Infine, sono arrivato ad Amie Dicke per via della sua serie di piccole statuette di porcellana di animali o figure, avvolte in calze nelle quali, come si comprende quando si guarda il pezzo da vicino, ci sono anche ciocche di capelli. Separatamente, ciascuno di questi elementi poteva essere considerato come un oggetto del desiderio – la calza, la ciocca di capelli, le piccole figurine – il genere di oggetto familiare tipico da caminetto. Tutti insieme, però, diventano simboli di morte, che trasformano il ricordo e il desiderio in qualcosa di decisamente più truce e sinistro, poiché provocano uno choc partendo da elementi familiari, quasi come nella frase truce di Donne: “un lucido capello intorno all’osso”. Come nei precedenti lavori di Dicke in cui erano utilizzati ritagli di riviste di modelle, ciò che non è presente spesso sostituisce qualcos’altro e diventa più potente di ciò che resta.

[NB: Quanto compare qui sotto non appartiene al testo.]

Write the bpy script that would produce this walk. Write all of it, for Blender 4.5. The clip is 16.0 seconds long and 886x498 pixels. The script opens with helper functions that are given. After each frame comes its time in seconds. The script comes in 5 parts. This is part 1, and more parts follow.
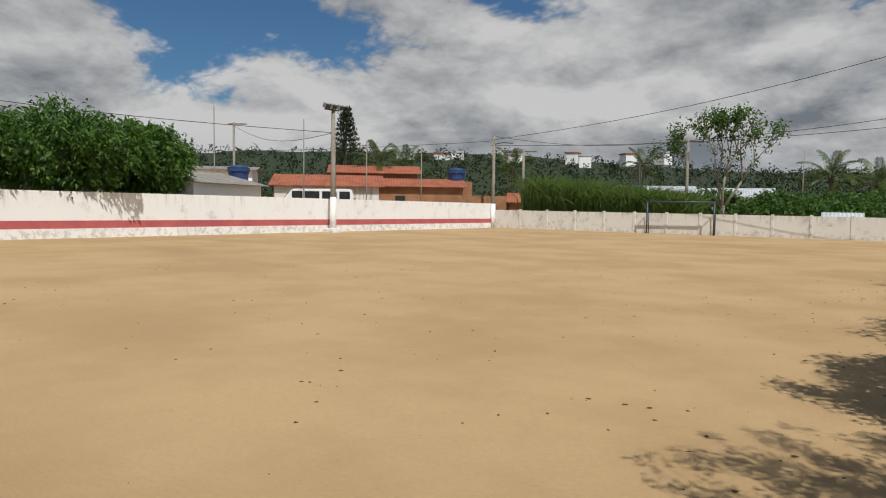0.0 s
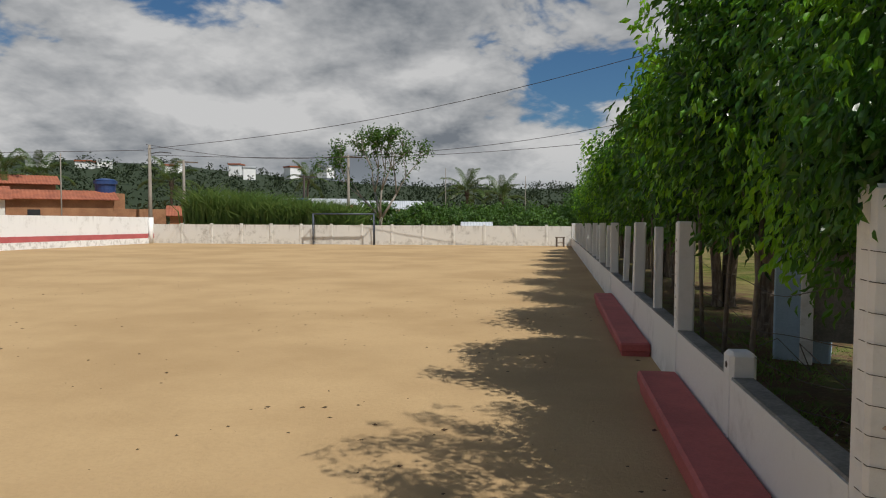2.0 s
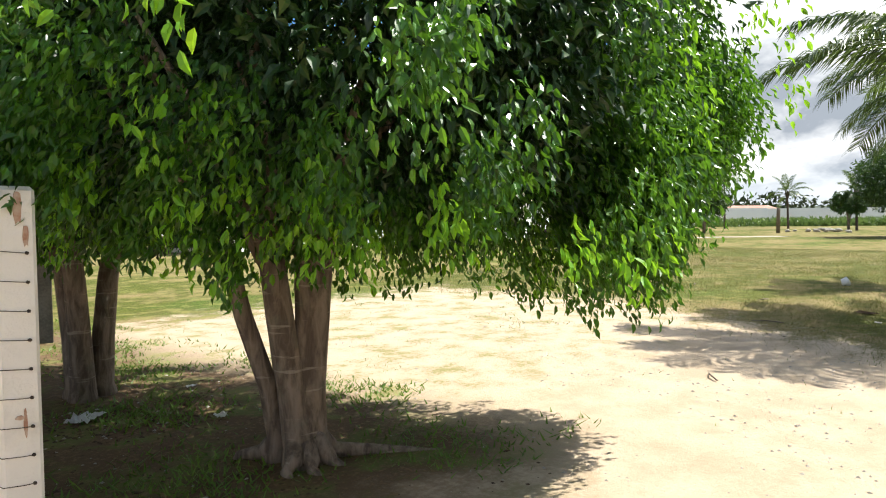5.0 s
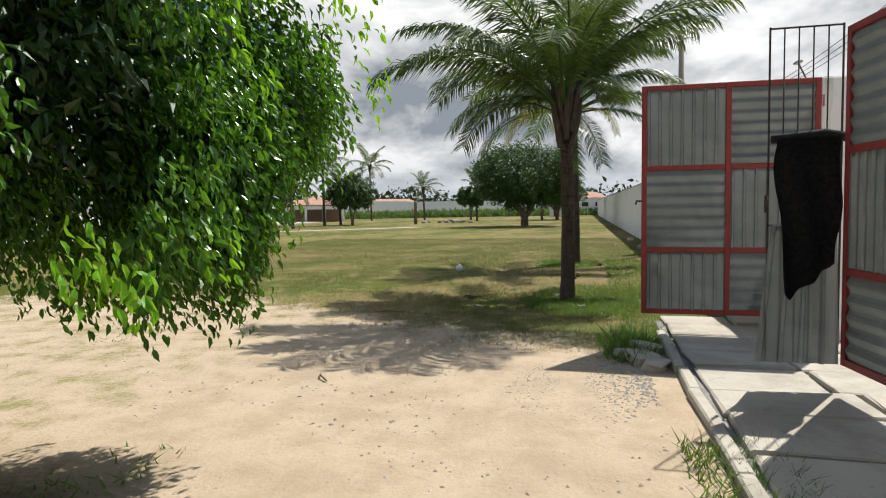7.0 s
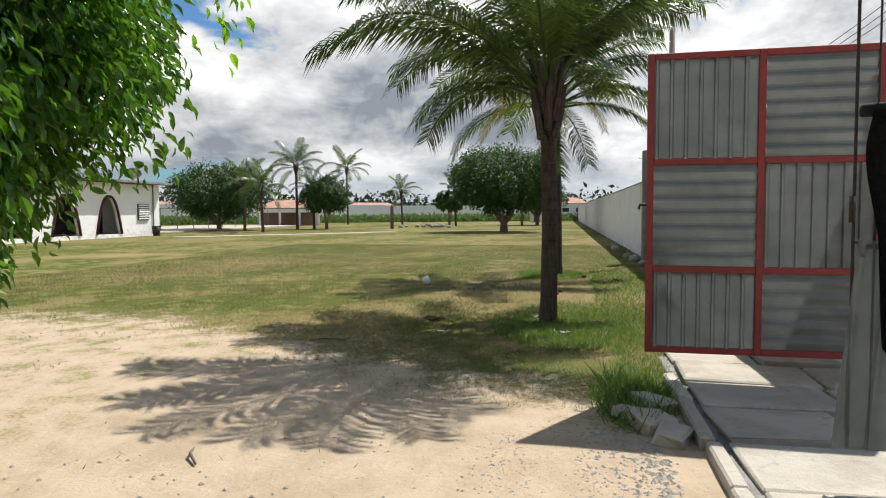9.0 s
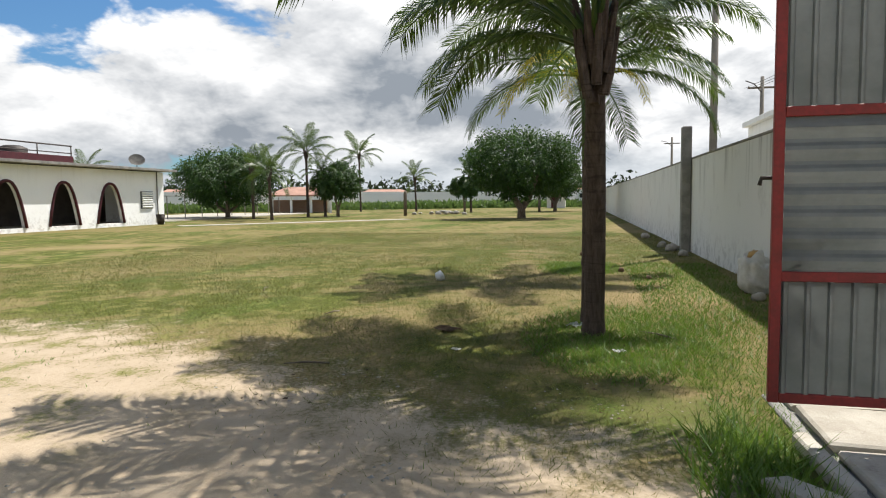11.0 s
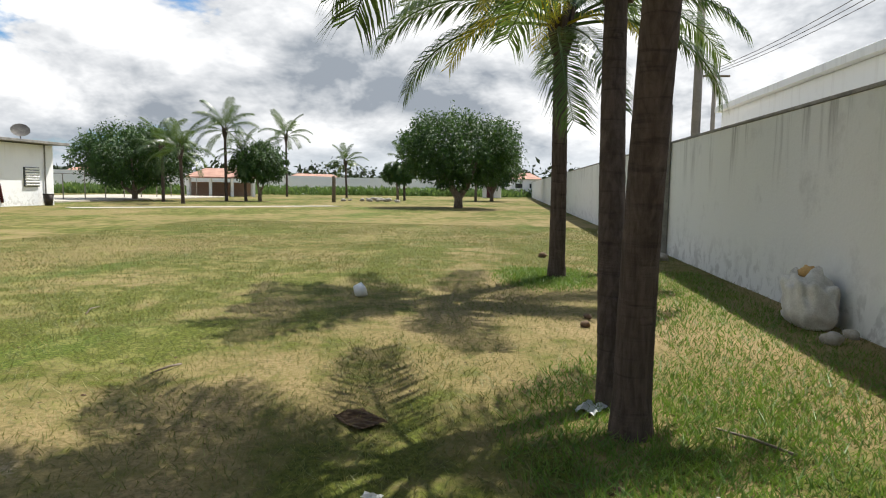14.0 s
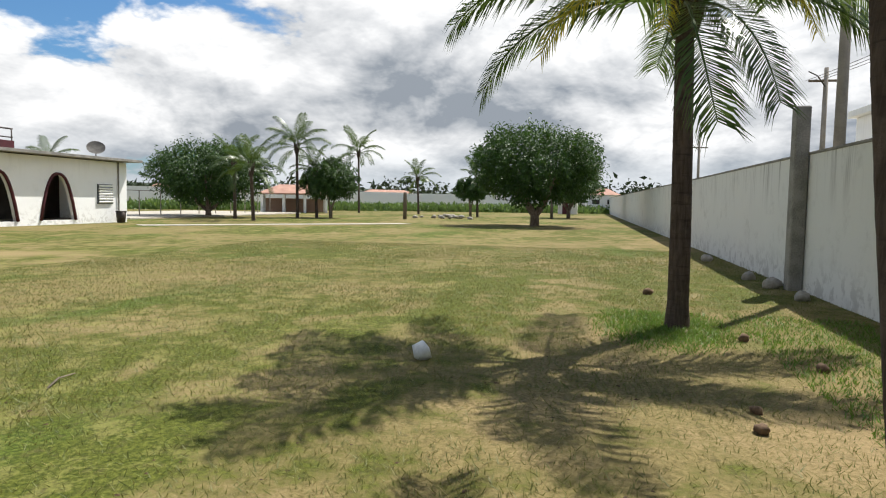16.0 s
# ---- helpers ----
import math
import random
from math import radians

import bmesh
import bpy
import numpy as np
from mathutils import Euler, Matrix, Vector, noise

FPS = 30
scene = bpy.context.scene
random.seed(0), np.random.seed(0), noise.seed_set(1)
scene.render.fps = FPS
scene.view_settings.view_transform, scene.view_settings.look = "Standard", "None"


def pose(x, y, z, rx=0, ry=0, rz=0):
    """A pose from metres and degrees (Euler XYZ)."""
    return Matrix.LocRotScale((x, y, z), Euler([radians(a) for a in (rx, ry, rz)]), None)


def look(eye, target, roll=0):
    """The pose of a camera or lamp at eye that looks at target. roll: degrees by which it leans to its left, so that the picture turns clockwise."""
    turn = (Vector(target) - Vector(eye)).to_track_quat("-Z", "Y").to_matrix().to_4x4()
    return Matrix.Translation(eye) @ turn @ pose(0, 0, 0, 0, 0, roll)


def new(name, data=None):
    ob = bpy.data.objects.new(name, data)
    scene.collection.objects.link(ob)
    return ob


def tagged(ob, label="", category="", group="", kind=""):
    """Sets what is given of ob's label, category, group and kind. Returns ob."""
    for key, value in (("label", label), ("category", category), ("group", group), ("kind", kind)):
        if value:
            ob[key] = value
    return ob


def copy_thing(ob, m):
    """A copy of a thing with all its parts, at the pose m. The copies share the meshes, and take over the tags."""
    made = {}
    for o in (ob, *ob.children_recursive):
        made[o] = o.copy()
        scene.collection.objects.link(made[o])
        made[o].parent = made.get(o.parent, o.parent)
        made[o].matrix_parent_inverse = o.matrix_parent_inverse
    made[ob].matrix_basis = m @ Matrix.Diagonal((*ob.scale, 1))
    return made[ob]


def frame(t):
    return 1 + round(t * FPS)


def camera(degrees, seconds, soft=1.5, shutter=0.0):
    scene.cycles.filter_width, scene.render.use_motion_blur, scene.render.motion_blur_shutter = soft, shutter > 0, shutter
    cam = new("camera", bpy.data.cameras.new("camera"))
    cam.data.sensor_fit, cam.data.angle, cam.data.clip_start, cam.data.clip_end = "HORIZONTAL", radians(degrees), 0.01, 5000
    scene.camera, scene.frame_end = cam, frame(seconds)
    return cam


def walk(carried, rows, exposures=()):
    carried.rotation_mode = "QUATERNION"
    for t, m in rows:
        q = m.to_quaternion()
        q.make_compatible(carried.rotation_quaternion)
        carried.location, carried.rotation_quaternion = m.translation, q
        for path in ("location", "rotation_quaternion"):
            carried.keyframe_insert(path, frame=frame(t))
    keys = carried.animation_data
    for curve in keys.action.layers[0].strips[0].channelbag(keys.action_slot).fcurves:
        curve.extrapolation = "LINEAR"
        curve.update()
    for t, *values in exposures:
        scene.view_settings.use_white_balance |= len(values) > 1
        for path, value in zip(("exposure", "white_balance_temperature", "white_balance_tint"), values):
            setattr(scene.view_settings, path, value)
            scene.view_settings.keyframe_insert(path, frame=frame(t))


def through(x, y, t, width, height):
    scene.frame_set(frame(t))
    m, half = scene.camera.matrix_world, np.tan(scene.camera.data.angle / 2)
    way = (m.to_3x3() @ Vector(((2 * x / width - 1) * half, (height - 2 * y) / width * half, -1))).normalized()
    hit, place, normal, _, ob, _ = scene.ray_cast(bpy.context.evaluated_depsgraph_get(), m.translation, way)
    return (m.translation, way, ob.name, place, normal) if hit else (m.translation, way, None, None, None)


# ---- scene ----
cam = camera(66.1, 16.0, 1.1)
PATH = [
    (0, (0.875, 1.064, 1.45), (-0.354, 2.636, 1.314), 0.8),
    (0.5, (0.887, 0.951, 1.451), (-0.178, 2.638, 1.306), 0.0),
    (1, (0.892, 0.85, 1.455), (0.007, 2.638, 1.322), 0.1),
    (1.5, (0.889, 0.705, 1.504), (0.246, 2.595, 1.388), 0.3),
    (2, (0.957, 0.79, 1.476), (0.591, 2.754, 1.384), 0.2),
    (2.5, (0.996, 0.779, 1.484), (0.974, 2.777, 1.399), 1.0),
    (3, (1.007, 0.747, 1.495), (1.342, 2.717, 1.413), 1.0),
    (3.5, (1.062, 0.73, 1.489), (1.756, 2.604, 1.408), 0.1),
    (4, (1.129, 0.7, 1.482), (2.176, 2.401, 1.378), -0.5),
    (4.5, (1.182, 0.656, 1.468), (2.498, 2.158, 1.353), -0.5),
    (5, (1.163, 0.588, 1.467), (2.69, 1.878, 1.378), -0.5),
    (5.2, (1.216, 0.558, 1.506), (2.832, 1.733, 1.41), -1.2),
    (7.3, (2.017, 0.391, 1.484), (3.981, 0.749, 1.354), -0.7),
    (7.5, (2.161, 0.403, 1.483), (4.128, 0.738, 1.345), -0.7),
    (8, (2.642, 0.395, 1.499), (4.608, 0.736, 1.366), 0.3),
    (8.5, (3.194, 0.439, 1.519), (5.17, 0.718, 1.379), -1.1),
    (9, (3.713, 0.464, 1.478), (5.677, 0.824, 1.37), -0.2),
    (9.5, (4.218, 0.531, 1.461), (6.167, 0.941, 1.283), -0.1),
    (10, (4.67, 0.663, 1.473), (6.621, 1.047, 1.263), -1.6),
    (10.2, (4.842, 0.702, 1.464), (6.797, 1.098, 1.326), -0.7),
    (12.3, (7.065, 1.021, 1.427), (9.016, 1.424, 1.247), 0.1),
    (12.5, (7.271, 1.056, 1.43), (9.229, 1.413, 1.241), 0.4),
    (13, (7.84, 1.154, 1.447), (9.814, 1.436, 1.295), 1.8),
    (13.5, (8.428, 1.301, 1.407), (10.407, 1.47, 1.171), 1.9),
    (14, (9.049, 1.407, 1.387), (11.03, 1.613, 1.206), 1.0),
    (14.5, (9.667, 1.54, 1.395), (11.648, 1.766, 1.235), 0.6),
    (15, (10.225, 1.637, 1.455), (12.214, 1.785, 1.317), 0.6),
    (15.5, (10.765, 1.729, 1.499), (12.742, 2.004, 1.37), 0.8),
    (16, (11.244, 1.813, 1.483), (13.195, 2.229, 1.343), 1.0),
]
EXPO0 = -0.36
EXPOSURES = [(0.0, EXPO0), (2.0, EXPO0), (2.5, EXPO0 + 0.32), (3.0, EXPO0 + 0.7), (3.5, EXPO0 + 1.45), (4.0, EXPO0 + 1.75), (4.6, EXPO0 + 1.65), (5.2, EXPO0 + 1.35), (7.3, EXPO0 + 0.74), (9.0, EXPO0 + 0.82), (12.3, EXPO0 + 1.0), (14.2, EXPO0 + 1.06), (16.0, EXPO0 + 0.94)]
walk(cam, [(t, look(eye, target, roll)) for t, eye, target, roll in PATH], EXPOSURES)


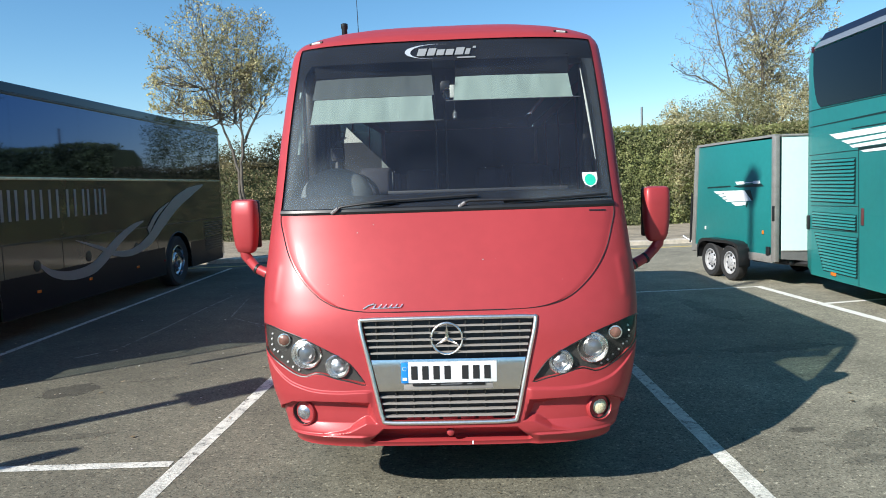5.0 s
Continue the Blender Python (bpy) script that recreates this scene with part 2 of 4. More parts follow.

Contraddizione e paradosso sembrano delinearsi perciò come tematiche emergenti. Certamente, in un’epoca di globalizzazione, il ritorno alla terra e a un luogo specifico, con una tradizione di produzione ceramica, favorita dalle condizioni geologiche che hanno dato luogo nei secoli a una cultura tradizionale di lavoro dell’argilla, può sembrare qualcosa di perverso, in contraddizione con la normalità prevalente. Tuttavia, anche se la terra resta la stessa, le idee e le tecniche sono sottoposte continuamente a pressioni e ampliate per rinnovare e rinvigorire la tradizione. C’è di peggio rispetto a prendere come modello Gallizio e, con lui, gli altri artisti giunti ad Albisola: il loro stesso gioco e desiderio di rivoluzione fanno parte della lunga tradizione di coloro che hanno rivoluzionato il mezzo grazie a metodi non ortodossi.